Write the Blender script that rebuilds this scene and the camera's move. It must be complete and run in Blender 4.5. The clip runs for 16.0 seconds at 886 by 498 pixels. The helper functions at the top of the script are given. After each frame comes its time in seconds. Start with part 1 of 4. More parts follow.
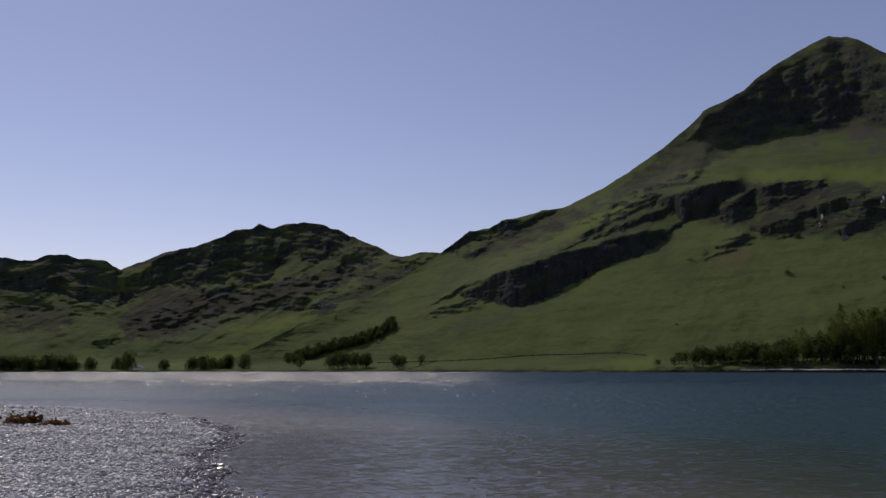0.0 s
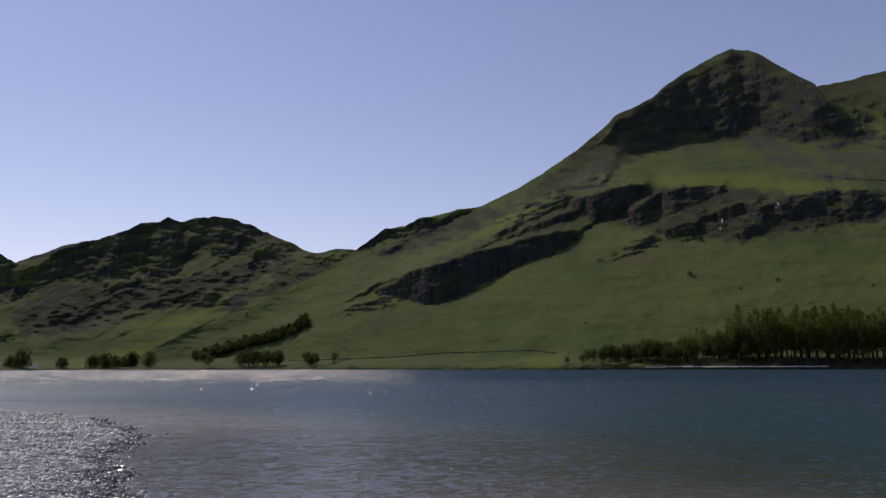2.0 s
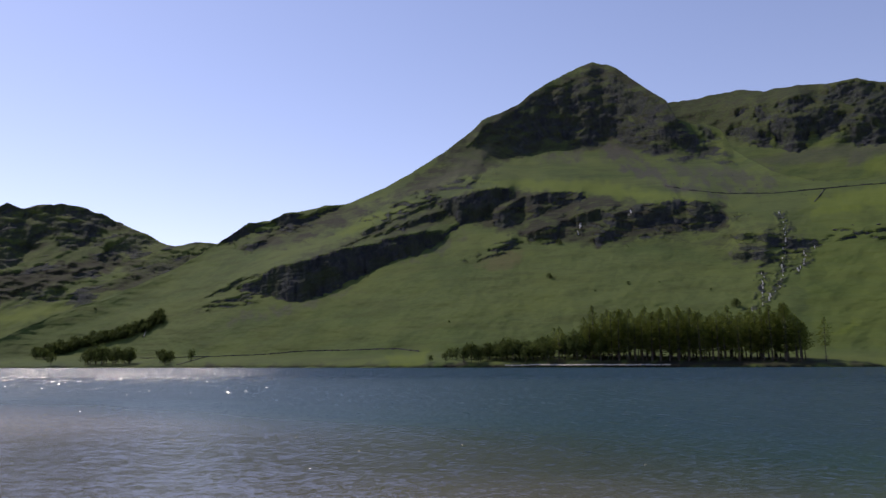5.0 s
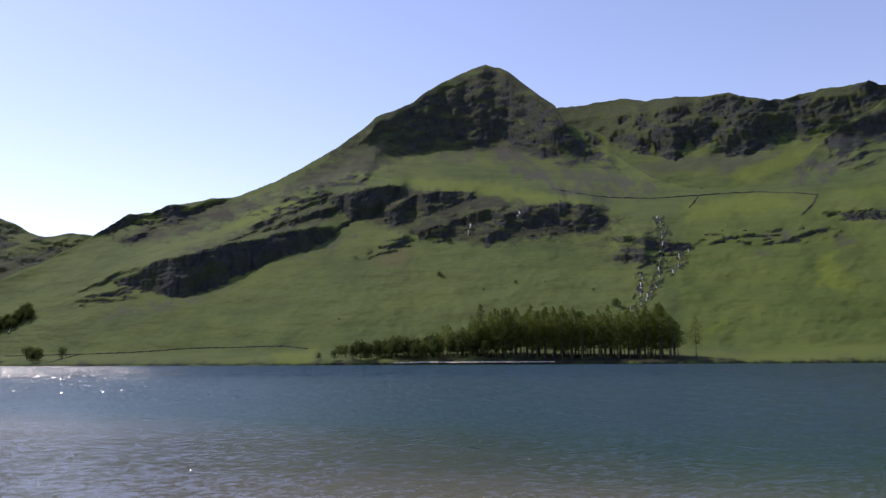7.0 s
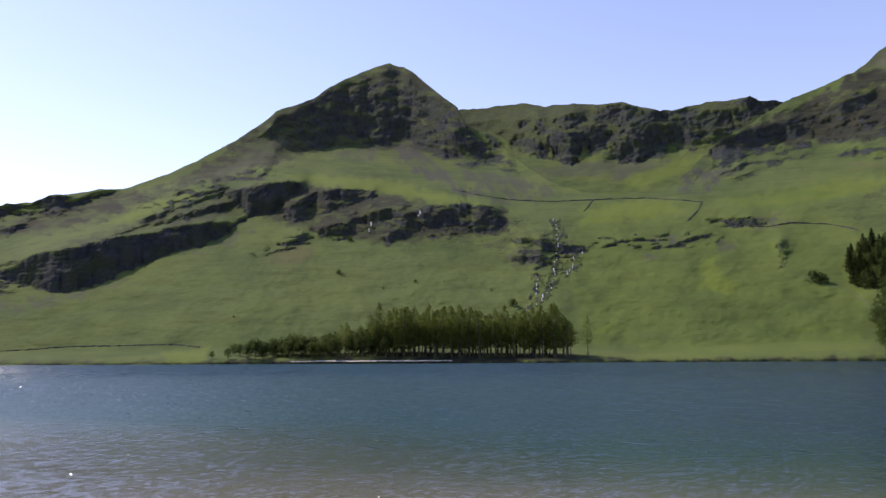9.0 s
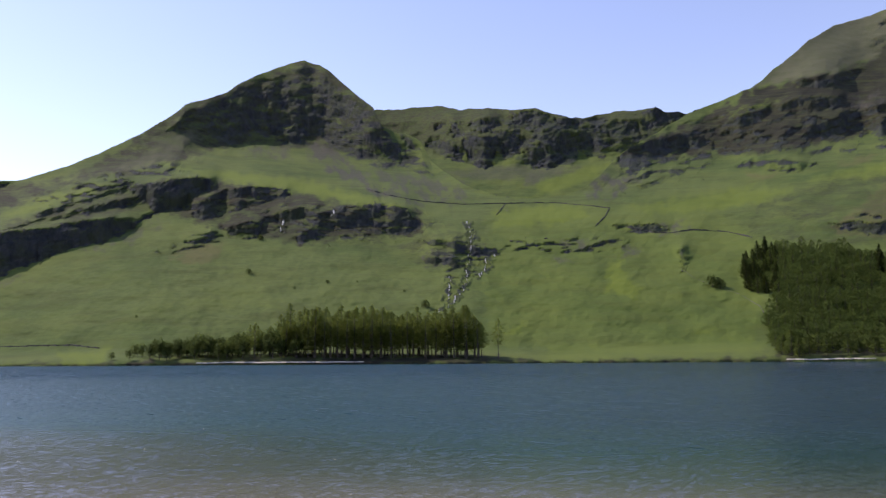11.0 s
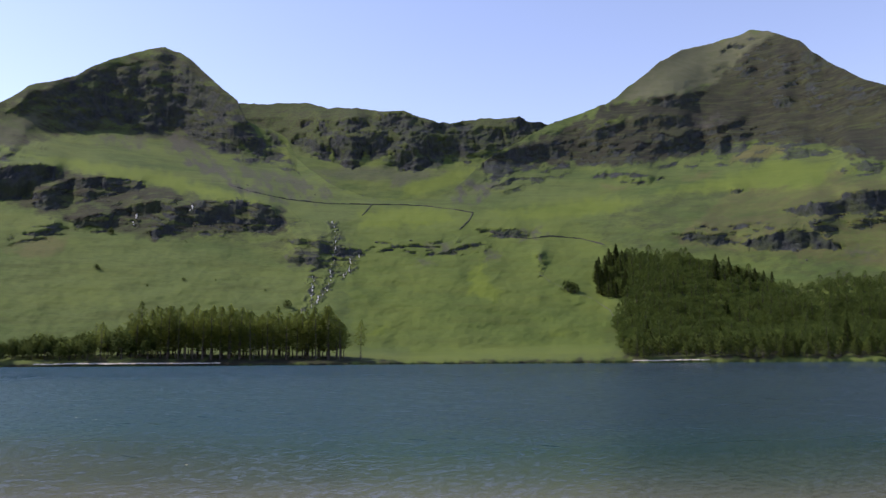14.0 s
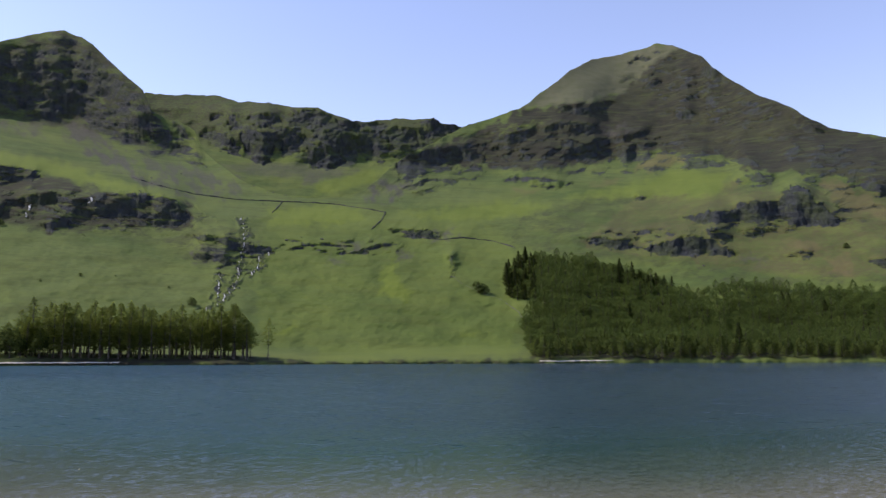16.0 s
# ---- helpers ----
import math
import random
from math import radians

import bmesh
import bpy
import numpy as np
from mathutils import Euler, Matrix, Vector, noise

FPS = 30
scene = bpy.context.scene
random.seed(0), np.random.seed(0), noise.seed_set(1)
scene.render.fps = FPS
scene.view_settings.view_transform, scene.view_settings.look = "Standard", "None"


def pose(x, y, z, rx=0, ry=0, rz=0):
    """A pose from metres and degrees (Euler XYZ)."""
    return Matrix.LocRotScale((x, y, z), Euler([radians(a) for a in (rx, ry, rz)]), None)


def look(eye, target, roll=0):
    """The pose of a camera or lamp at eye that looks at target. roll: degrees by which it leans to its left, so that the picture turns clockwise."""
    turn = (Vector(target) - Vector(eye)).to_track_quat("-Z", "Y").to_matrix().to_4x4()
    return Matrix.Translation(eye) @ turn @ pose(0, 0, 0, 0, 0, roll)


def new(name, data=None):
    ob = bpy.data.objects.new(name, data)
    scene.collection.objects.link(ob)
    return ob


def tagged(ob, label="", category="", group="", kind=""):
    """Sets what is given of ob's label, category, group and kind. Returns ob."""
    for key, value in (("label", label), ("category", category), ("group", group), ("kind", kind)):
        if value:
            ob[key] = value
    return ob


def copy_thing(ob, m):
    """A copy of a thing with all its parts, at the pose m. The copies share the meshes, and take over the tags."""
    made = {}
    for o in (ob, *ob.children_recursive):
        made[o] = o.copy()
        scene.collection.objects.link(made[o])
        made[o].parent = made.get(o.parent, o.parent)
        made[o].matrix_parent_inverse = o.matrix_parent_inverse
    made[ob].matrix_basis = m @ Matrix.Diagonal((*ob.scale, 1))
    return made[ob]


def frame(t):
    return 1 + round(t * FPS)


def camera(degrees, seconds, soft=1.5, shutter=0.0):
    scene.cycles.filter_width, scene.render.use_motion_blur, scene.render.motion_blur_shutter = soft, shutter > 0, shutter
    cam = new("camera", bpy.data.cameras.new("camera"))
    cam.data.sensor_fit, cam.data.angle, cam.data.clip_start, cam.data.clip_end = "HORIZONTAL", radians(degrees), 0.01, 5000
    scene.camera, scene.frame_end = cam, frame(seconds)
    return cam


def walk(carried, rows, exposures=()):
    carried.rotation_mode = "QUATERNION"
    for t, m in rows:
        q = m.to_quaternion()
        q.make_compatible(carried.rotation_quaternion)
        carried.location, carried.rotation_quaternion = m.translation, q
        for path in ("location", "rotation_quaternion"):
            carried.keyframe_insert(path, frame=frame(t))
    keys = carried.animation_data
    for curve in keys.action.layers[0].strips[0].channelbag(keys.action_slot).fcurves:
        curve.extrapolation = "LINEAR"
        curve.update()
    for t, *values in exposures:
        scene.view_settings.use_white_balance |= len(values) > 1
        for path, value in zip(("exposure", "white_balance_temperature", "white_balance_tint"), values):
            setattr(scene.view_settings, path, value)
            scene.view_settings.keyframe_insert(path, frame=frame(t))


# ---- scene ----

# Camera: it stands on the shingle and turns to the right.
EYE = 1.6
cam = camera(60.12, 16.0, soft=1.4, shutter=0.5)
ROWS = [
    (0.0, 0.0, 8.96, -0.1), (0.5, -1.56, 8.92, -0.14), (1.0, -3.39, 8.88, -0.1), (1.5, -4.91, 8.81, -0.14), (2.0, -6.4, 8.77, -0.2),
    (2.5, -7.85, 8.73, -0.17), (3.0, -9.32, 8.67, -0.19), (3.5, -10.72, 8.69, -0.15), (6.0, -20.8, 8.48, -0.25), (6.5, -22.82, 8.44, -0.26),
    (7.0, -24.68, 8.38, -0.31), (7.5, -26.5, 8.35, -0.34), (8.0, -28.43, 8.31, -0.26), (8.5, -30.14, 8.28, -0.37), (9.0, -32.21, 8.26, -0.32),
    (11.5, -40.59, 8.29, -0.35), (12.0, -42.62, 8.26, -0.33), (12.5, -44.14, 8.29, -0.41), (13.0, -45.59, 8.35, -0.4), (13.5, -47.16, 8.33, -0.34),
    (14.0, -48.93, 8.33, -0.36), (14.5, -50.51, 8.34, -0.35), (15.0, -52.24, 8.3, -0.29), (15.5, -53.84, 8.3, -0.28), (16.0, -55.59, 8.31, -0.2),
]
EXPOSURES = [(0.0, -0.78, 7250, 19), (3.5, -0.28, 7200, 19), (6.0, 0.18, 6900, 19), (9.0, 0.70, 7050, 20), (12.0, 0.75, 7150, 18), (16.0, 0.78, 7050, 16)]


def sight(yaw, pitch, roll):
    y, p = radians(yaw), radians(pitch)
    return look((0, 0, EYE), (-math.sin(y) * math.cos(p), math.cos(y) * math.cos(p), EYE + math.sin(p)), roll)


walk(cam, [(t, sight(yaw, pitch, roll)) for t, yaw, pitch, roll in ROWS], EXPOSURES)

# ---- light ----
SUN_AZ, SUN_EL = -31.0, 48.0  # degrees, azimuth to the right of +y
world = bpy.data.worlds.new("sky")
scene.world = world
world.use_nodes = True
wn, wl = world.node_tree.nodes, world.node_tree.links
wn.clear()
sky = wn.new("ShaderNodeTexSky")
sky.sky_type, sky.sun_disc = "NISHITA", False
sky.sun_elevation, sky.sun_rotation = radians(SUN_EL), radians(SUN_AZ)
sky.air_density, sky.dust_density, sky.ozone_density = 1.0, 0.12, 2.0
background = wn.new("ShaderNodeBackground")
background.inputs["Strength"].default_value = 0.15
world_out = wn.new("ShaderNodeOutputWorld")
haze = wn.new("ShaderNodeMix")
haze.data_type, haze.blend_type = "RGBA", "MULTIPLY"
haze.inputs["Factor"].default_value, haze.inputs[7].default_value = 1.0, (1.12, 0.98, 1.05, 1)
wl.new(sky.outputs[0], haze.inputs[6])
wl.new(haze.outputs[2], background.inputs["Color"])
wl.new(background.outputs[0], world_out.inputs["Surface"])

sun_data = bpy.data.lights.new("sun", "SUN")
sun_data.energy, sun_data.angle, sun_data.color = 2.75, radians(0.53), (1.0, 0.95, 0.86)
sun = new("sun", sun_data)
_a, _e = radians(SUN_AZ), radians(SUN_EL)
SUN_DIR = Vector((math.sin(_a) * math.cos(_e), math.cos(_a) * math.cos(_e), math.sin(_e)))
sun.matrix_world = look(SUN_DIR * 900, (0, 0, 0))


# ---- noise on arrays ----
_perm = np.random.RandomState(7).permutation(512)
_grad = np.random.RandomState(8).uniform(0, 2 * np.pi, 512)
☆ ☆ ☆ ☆
**WORK REQUIRED**
Retype the whole listing, keeping every line identical and omitting all pictures.

**TASK RESPONSE**
Write the Blender script that rebuilds this scene and the camera's move. It must be complete and run in Blender 4.5. The clip runs for 16.0 seconds at 886 by 498 pixels. The helper functions at the top of the script are given. After each frame comes its time in seconds. Start with part 1 of 4. More parts follow.
0.0 s
2.0 s
5.0 s
7.0 s
9.0 s
11.0 s
14.0 s
16.0 s
# ---- helpers ----
import math
import random
from math import radians

import bmesh
import bpy
import numpy as np
from mathutils import Euler, Matrix, Vector, noise

FPS = 30
scene = bpy.context.scene
random.seed(0), np.random.seed(0), noise.seed_set(1)
scene.render.fps = FPS
scene.view_settings.view_transform, scene.view_settings.look = "Standard", "None"


def pose(x, y, z, rx=0, ry=0, rz=0):
    """A pose from metres and degrees (Euler XYZ)."""
    return Matrix.LocRotScale((x, y, z), Euler([radians(a) for a in (rx, ry, rz)]), None)


def look(eye, target, roll=0):
    """The pose of a camera or lamp at eye that looks at target. roll: degrees by which it leans to its left, so that the picture turns clockwise."""
    turn = (Vector(target) - Vector(eye)).to_track_quat("-Z", "Y").to_matrix().to_4x4()
    return Matrix.Translation(eye) @ turn @ pose(0, 0, 0, 0, 0, roll)


def new(name, data=None):
    ob = bpy.data.objects.new(name, data)
    scene.collection.objects.link(ob)
    return ob


def tagged(ob, label="", category="", group="", kind=""):
    """Sets what is given of ob's label, category, group and kind. Returns ob."""
    for key, value in (("label", label), ("category", category), ("group", group), ("kind", kind)):
        if value:
            ob[key] = value
    return ob


def copy_thing(ob, m):
    """A copy of a thing with all its parts, at the pose m. The copies share the meshes, and take over the tags."""
    made = {}
    for o in (ob, *ob.children_recursive):
        made[o] = o.copy()
        scene.collection.objects.link(made[o])
        made[o].parent = made.get(o.parent, o.parent)
        made[o].matrix_parent_inverse = o.matrix_parent_inverse
    made[ob].matrix_basis = m @ Matrix.Diagonal((*ob.scale, 1))
    return made[ob]


def frame(t):
    return 1 + round(t * FPS)


def camera(degrees, seconds, soft=1.5, shutter=0.0):
    scene.cycles.filter_width, scene.render.use_motion_blur, scene.render.motion_blur_shutter = soft, shutter > 0, shutter
    cam = new("camera", bpy.data.cameras.new("camera"))
    cam.data.sensor_fit, cam.data.angle, cam.data.clip_start, cam.data.clip_end = "HORIZONTAL", radians(degrees), 0.01, 5000
    scene.camera, scene.frame_end = cam, frame(seconds)
    return cam


def walk(carried, rows, exposures=()):
    carried.rotation_mode = "QUATERNION"
    for t, m in rows:
        q = m.to_quaternion()
        q.make_compatible(carried.rotation_quaternion)
        carried.location, carried.rotation_quaternion = m.translation, q
        for path in ("location", "rotation_quaternion"):
            carried.keyframe_insert(path, frame=frame(t))
    keys = carried.animation_data
    for curve in keys.action.layers[0].strips[0].channelbag(keys.action_slot).fcurves:
        curve.extrapolation = "LINEAR"
        curve.update()
    for t, *values in exposures:
        scene.view_settings.use_white_balance |= len(values) > 1
        for path, value in zip(("exposure", "white_balance_temperature", "white_balance_tint"), values):
            setattr(scene.view_settings, path, value)
            scene.view_settings.keyframe_insert(path, frame=frame(t))


# ---- scene ----

# Camera: it stands on the shingle and turns to the right.
EYE = 1.6
cam = camera(60.12, 16.0, soft=1.4, shutter=0.5)
ROWS = [
    (0.0, 0.0, 8.96, -0.1), (0.5, -1.56, 8.92, -0.14), (1.0, -3.39, 8.88, -0.1), (1.5, -4.91, 8.81, -0.14), (2.0, -6.4, 8.77, -0.2),
    (2.5, -7.85, 8.73, -0.17), (3.0, -9.32, 8.67, -0.19), (3.5, -10.72, 8.69, -0.15), (6.0, -20.8, 8.48, -0.25), (6.5, -22.82, 8.44, -0.26),
    (7.0, -24.68, 8.38, -0.31), (7.5, -26.5, 8.35, -0.34), (8.0, -28.43, 8.31, -0.26), (8.5, -30.14, 8.28, -0.37), (9.0, -32.21, 8.26, -0.32),
    (11.5, -40.59, 8.29, -0.35), (12.0, -42.62, 8.26, -0.33), (12.5, -44.14, 8.29, -0.41), (13.0, -45.59, 8.35, -0.4), (13.5, -47.16, 8.33, -0.34),
    (14.0, -48.93, 8.33, -0.36), (14.5, -50.51, 8.34, -0.35), (15.0, -52.24, 8.3, -0.29), (15.5, -53.84, 8.3, -0.28), (16.0, -55.59, 8.31, -0.2),
]
EXPOSURES = [(0.0, -0.78, 7250, 19), (3.5, -0.28, 7200, 19), (6.0, 0.18, 6900, 19), (9.0, 0.70, 7050, 20), (12.0, 0.75, 7150, 18), (16.0, 0.78, 7050, 16)]


def sight(yaw, pitch, roll):
    y, p = radians(yaw), radians(pitch)
    return look((0, 0, EYE), (-math.sin(y) * math.cos(p), math.cos(y) * math.cos(p), EYE + math.sin(p)), roll)


walk(cam, [(t, sight(yaw, pitch, roll)) for t, yaw, pitch, roll in ROWS], EXPOSURES)

# ---- light ----
SUN_AZ, SUN_EL = -31.0, 48.0  # degrees, azimuth to the right of +y
world = bpy.data.worlds.new("sky")
scene.world = world
world.use_nodes = True
wn, wl = world.node_tree.nodes, world.node_tree.links
wn.clear()
sky = wn.new("ShaderNodeTexSky")
sky.sky_type, sky.sun_disc = "NISHITA", False
sky.sun_elevation, sky.sun_rotation = radians(SUN_EL), radians(SUN_AZ)
sky.air_density, sky.dust_density, sky.ozone_density = 1.0, 0.12, 2.0
background = wn.new("ShaderNodeBackground")
background.inputs["Strength"].default_value = 0.15
world_out = wn.new("ShaderNodeOutputWorld")
haze = wn.new("ShaderNodeMix")
haze.data_type, haze.blend_type = "RGBA", "MULTIPLY"
haze.inputs["Factor"].default_value, haze.inputs[7].default_value = 1.0, (1.12, 0.98, 1.05, 1)
wl.new(sky.outputs[0], haze.inputs[6])
wl.new(haze.outputs[2], background.inputs["Color"])
wl.new(background.outputs[0], world_out.inputs["Surface"])

sun_data = bpy.data.lights.new("sun", "SUN")
sun_data.energy, sun_data.angle, sun_data.color = 2.75, radians(0.53), (1.0, 0.95, 0.86)
sun = new("sun", sun_data)
_a, _e = radians(SUN_AZ), radians(SUN_EL)
SUN_DIR = Vector((math.sin(_a) * math.cos(_e), math.cos(_a) * math.cos(_e), math.sin(_e)))
sun.matrix_world = look(SUN_DIR * 900, (0, 0, 0))


# ---- noise on arrays ----
_perm = np.random.RandomState(7).permutation(512)
_grad = np.random.RandomState(8).uniform(0, 2 * np.pi, 512)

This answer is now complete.